The very first edition of the Torino Film Festival is held in 1982. Back then, it is known as the Festival Internazionale Cinema Giovani and its mission is to attract a vast audience to explore the themes of young people’s cinematography. Right from the start, the festival takes its place in the ranks of “New Cinema;” not by chance, its objective of probing the young generation’s universe through the cinematographic language is combined with a series of critical surveys of the cinema of the 1960s. Thus, year after year, a festival is created which concentrates on innovative, marginal and experimental forms of international cinema: a “young” cinema that revolves around a type of linguistic renewal which stands in contrast to the consolidated forms of filmmaking. As a result, right from its first edition, the festival decides to welcome the vast range of new expressive means represented by the electronic image. The festival also responds to the needs of young filmmakers and video makers, providing an established space in which they can screen their works and through which they may enjoy a direct and reactive relationship with the public.

Italy’s first metropolitan festival, the TFF creates a strong tie with its public from the start, as it consistently increases the complexity of its film proposals, bringing together in its programming art house genre films, experimental research and the rediscovery of the great, forgotten classics. Through its increasingly articulated program and the constant reshuffling of its schemas, and thanks to the proposal of Italian cinematographies that are yet unexplored and filmmakers who are unknown or neglected in Italy, the festival is able to offer to its public precise and invaluable indications to help them develop a critical awareness of cinema as a cultural phenomenon, an artistic expression and a means of mass communication.

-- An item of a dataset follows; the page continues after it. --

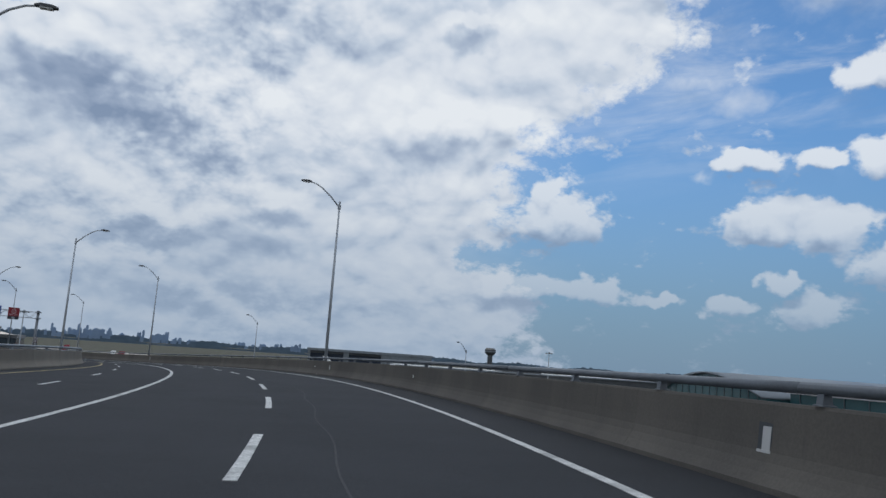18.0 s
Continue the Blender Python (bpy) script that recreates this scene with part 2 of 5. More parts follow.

After a few years, the festival establishes its first competitive sections: the International Feature Film Competition, which is dedicated to first or second films and which has awarded the early efforts of filmmakers such as Hou Hsiao-hsien, Chen Kaige, Amos Gitai, Tsai Ming-liang, David Gordon Green and Lisandro Alonso; and the Open Space Competition, which screens works without any distinction as to length or genre and which has seen the debut of important Italian filmmakers such as Mimmo Calopresti, Daniele Gaglianone and Matteo Garrone. Open Space, in turn, is followed by the Italian Competition (dedicated to Italian shorts and medium-length films) and the Regional Competition. Starting in 1995, the festival also gives the Cipputi Award to the best film about the work world. In 2000, the Italian Documentary Competition is created; still today it is the most prestigious award dedicated to Italian documentary productions and has seen the participation of famous directors such as Guido Chiesa, Gianfranco Pannone and Stefano Consiglio. The Documentary Competition, besides having discovered young authors over the years, has also played a determining role in supporting the revival of interest in Italian documentaries, a genre which was greatly neglected during the 1980s and ‘90s despite its historical roots, and which is now once again vital and innovative.

Over the years, the festival gains a solid and acknowledged international reputation. In 1997 it changes its name to the Torino Film Festival, the definitive confirmation of the ambitions of an event which today moves confidently within the context of major international festivals. Its choices often anticipate the discovery of filmmakers who, thanks to the efforts of the festival and the passionate participation of its public, find the strong motivation and the recognition they need in order to successfully continue their work.

During the past five editions of the festival, under the direction of Nanni Moretti (2007-2008) and Gianni Amelio (2009-2010-2011), the Torino Film Festival has hosted filmmakers of the caliber of Francis Ford Coppola, Wim Wenders, Roman Polanski, Oliver Stone, Emir Kusturica and John Boorman.